Protest auf Berlin Biennale: Künstler stören sich an Folterbild-Werk
Ein auf der 12. Berlin Biennale gezeigtes Werk mit Bildern aus Abu Ghuraib verursachte Empörung irakischer Teilnehmer. Eine Kuratorin ist aus Protest zurückgetreten.

Seit Mitte Juni sind in den Rieckhallen am Hamburger Bahnhof, an einem der Orte der 12. Berlin Biennale, die labyrinthischen Stoffbahnen des 86-jährigen Franzosen Jean-Jacques Lebel zu sehen. Die mit fotografischen Folterszenen durch süffisant quälendes US-Militär bedruckten Tücher tragen den Titel: „Lösliches Gift. Szenen aus der Zeit der amerikanischen Besatzung in Bagdad“.
Die krasse Arbeit des alten Pariser Politikaktivisten mit den damals von prahlenden US-Soldaten online gestellten oder von ehemaligen Häftlingen veröffentlichten Fotos aus dem erst 2014 geschlossenen Foltergefängnis Abu Ghuraib wurde in Biennale-Rezensionen bisher kaum mit Erregung erwähnt. Die Szenen sind bekannt. Vielleicht ist unser Sehen auch einfach schon abgestumpft? Nach den Medienbildern aus Afghanistan, Syrien, nun aus der Ukraine.
Jetzt aber wurde bekannt, dass es zu Streit und Verwerfungen im Biennale-Team um Kader Attia kam. Eine der Co-Kuratorinnen, Ana Teixeira Pinto, ist gegangen. Irakische Biennale-Teilnehmer um die Künstlerin Rijin Sahakian prangern in einem offenen Brief die Verletzung der Würde der in Lebels Werk Gezeigten an. Diese seien weder von Lebel noch von den Kuratoren um Erlaubnis gefragt worden. Lebels Arbeit sei eine „rücksichtslose Reproduktion der Verbrechen der Invasoren“.

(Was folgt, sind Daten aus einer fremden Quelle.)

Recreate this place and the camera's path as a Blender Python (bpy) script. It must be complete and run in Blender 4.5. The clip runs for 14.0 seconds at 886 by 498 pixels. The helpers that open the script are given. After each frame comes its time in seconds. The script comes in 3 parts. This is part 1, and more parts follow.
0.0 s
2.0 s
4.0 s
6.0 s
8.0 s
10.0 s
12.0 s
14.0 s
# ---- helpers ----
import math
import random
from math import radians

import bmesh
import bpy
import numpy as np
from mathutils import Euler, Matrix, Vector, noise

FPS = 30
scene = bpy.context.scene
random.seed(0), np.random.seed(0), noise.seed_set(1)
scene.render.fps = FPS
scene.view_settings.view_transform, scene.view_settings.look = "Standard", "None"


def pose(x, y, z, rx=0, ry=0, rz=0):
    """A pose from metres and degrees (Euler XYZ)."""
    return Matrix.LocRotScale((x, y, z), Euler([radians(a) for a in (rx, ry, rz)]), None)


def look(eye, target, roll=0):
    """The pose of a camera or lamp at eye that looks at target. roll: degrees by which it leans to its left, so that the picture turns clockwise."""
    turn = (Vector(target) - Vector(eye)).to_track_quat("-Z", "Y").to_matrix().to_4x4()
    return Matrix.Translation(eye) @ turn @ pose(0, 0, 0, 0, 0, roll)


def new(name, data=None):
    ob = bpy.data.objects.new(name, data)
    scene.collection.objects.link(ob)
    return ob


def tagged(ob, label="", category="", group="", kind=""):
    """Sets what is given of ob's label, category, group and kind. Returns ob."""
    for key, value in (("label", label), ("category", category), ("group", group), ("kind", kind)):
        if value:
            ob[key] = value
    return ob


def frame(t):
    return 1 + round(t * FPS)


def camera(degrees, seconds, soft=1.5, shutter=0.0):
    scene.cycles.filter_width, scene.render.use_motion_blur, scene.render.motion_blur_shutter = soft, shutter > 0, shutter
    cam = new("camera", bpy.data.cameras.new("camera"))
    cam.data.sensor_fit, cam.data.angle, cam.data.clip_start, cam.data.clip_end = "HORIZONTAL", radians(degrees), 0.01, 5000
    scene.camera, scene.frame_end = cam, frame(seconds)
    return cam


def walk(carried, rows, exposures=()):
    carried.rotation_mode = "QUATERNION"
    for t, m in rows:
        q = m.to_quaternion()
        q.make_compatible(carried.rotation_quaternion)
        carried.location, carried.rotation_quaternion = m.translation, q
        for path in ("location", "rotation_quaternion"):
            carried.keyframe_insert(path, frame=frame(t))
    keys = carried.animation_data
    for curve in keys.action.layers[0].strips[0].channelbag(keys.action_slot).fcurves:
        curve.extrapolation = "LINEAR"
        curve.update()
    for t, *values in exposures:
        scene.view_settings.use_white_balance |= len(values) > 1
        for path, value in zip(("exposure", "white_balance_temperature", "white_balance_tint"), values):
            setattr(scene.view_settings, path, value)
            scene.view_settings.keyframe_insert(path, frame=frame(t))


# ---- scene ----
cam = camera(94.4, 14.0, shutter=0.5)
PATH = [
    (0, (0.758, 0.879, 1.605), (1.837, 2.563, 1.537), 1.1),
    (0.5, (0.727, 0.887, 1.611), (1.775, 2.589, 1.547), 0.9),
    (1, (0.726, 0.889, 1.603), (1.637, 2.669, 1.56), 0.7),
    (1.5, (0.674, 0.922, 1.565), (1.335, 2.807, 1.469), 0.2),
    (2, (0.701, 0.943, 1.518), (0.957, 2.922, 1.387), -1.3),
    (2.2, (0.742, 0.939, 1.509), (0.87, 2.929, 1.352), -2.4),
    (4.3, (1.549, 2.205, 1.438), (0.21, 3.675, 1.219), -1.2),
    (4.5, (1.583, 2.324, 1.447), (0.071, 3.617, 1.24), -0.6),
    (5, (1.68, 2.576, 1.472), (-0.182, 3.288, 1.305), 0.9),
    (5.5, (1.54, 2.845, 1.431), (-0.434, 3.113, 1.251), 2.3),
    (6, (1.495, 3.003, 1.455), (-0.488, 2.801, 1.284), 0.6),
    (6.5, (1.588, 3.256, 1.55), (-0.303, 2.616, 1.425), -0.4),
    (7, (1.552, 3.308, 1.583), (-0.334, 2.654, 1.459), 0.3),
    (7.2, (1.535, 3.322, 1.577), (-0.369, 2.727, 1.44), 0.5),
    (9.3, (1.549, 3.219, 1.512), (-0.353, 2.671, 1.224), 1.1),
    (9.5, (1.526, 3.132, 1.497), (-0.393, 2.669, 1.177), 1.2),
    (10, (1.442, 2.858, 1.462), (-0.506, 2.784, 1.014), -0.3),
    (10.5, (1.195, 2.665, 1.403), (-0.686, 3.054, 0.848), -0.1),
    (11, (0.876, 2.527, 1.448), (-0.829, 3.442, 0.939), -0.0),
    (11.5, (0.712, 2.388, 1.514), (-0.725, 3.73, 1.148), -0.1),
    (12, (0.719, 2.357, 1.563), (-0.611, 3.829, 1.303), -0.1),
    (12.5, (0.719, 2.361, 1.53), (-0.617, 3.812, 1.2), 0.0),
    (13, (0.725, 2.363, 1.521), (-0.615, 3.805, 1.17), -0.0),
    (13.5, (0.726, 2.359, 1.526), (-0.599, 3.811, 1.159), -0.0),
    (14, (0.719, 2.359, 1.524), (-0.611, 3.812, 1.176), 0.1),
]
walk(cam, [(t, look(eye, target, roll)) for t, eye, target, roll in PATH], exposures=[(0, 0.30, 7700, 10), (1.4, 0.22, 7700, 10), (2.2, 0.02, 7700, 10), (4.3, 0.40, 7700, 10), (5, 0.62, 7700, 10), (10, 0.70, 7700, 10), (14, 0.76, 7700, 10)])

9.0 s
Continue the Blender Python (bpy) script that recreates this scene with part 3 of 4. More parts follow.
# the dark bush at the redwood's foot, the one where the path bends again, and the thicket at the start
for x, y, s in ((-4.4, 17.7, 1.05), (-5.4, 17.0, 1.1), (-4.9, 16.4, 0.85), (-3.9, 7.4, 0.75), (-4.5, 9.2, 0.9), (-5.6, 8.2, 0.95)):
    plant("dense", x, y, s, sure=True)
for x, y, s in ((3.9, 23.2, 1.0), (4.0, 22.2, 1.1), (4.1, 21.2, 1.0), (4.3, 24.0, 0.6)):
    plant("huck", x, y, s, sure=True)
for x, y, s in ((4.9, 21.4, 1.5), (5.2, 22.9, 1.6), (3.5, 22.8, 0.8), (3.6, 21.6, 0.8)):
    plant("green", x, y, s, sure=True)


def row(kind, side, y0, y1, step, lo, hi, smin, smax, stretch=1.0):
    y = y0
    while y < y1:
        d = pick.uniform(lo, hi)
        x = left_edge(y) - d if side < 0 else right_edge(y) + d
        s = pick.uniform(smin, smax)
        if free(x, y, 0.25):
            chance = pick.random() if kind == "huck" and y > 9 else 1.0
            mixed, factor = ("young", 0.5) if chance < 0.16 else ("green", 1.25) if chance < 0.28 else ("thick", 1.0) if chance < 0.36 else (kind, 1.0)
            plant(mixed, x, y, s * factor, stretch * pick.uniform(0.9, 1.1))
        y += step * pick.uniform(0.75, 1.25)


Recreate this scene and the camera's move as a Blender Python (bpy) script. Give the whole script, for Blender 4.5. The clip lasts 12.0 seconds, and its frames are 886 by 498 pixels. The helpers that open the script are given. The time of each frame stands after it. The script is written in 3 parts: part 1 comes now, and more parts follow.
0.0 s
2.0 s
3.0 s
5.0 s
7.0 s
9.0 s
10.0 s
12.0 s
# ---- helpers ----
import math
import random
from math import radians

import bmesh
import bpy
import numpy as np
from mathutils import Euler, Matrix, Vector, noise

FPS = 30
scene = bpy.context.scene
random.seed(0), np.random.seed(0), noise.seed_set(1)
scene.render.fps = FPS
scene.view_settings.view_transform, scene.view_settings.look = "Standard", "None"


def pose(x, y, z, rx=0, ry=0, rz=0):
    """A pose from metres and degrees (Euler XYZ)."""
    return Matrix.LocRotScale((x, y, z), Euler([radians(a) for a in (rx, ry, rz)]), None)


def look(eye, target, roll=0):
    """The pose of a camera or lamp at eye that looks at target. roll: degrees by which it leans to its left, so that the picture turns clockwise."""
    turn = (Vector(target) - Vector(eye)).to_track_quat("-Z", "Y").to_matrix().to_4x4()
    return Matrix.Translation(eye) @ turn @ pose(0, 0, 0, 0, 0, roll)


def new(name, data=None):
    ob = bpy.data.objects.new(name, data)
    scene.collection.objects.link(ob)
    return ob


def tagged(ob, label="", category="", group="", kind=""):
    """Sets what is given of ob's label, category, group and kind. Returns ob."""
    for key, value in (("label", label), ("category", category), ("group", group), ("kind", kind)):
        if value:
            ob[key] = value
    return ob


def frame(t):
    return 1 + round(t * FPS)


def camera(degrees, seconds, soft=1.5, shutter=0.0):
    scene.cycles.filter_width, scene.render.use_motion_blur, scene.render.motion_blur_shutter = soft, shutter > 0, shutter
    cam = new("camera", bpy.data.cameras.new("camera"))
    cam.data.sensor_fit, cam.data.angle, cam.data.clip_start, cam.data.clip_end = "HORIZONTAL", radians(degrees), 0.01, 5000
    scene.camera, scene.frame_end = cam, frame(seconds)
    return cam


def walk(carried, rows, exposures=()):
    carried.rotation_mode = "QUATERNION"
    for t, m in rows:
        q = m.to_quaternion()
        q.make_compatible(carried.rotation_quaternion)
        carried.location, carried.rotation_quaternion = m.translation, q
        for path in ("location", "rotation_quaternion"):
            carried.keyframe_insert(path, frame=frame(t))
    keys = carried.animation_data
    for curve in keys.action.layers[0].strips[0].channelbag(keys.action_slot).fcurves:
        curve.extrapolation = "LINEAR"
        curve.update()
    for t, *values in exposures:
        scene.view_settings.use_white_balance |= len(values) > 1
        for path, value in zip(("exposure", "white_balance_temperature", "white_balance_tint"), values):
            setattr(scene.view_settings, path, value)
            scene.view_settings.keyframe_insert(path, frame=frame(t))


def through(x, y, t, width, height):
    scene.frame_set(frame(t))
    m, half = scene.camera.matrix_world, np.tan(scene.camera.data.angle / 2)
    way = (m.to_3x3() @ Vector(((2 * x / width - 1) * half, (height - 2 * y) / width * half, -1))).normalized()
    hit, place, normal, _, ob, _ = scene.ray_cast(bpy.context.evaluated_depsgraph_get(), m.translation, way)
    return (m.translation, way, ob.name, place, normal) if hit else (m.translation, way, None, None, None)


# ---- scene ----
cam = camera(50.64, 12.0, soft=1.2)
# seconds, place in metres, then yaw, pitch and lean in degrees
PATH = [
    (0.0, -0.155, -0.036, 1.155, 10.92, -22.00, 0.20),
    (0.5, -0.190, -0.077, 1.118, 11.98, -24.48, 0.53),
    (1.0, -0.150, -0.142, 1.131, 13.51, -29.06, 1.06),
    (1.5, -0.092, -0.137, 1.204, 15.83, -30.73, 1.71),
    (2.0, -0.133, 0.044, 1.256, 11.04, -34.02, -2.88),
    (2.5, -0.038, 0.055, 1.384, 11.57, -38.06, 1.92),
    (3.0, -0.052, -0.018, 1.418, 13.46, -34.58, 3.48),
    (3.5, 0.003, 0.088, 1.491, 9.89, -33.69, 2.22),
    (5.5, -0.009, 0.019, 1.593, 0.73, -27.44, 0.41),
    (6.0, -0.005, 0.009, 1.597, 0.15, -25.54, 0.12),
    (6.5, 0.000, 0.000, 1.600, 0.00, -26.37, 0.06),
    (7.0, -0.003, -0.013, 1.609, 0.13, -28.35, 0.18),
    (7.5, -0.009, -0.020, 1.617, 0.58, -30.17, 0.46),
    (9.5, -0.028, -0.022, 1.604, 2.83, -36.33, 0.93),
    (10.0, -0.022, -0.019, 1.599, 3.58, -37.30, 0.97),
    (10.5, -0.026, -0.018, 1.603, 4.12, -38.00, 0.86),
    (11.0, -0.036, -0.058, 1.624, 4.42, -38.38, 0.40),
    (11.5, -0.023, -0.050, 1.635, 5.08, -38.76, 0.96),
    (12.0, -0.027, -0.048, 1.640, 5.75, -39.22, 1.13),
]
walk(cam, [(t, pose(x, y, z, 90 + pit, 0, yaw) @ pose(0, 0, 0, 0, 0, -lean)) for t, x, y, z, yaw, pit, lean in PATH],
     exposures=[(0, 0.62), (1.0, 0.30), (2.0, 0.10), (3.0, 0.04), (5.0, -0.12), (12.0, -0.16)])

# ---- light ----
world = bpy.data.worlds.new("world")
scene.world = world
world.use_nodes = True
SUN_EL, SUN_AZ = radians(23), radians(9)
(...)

„Wem wird bei dieser Form der ‚Wiedergutmachung‘ ein Mitspracherecht eingeräumt?“, fragen sie, und antworten: „Sicherlich nicht den irakischen Opfern auf den Fotos, nicht den irakischen Künstlern […] Und auch nicht den irakischen Betrachtern, die durch diese gefühllose Neuinszenierung eines der berüchtigtsten Kriegsverbrechen der Vereinigten Staaten re-traumatisiert werden.“
Die Biennale-Leitung reagierte nun darauf, platziert die Werke neu. Die Bildästhetik des Politaktivisten Lebel kann man allerdings so oder so finden. Aber eine Biennale, die sich explizit politisch erklärt, ist sicherlich kein künstlerischer Genusswettbewerb. Sie müsste auch schwierige Kunst aushalten. Immerhin: Auch Goya malte Erschießungen, Dix die aufgerissenen Leiber toter Soldaten, Fotos von Erschießungen im Vietnamkrieg wurden zu Anti-Kriegs-Ikonen. Dürften Fotos der Opfer von Butscha in den Kunstkontext gebracht werden? Politische Kunst braucht Freiheit, nicht (Selbst-)Zensur. „Zeige Deine Wunden“, hat ein großer politischer Aktionskünstler mal gefordert. Es war Joseph Beuys.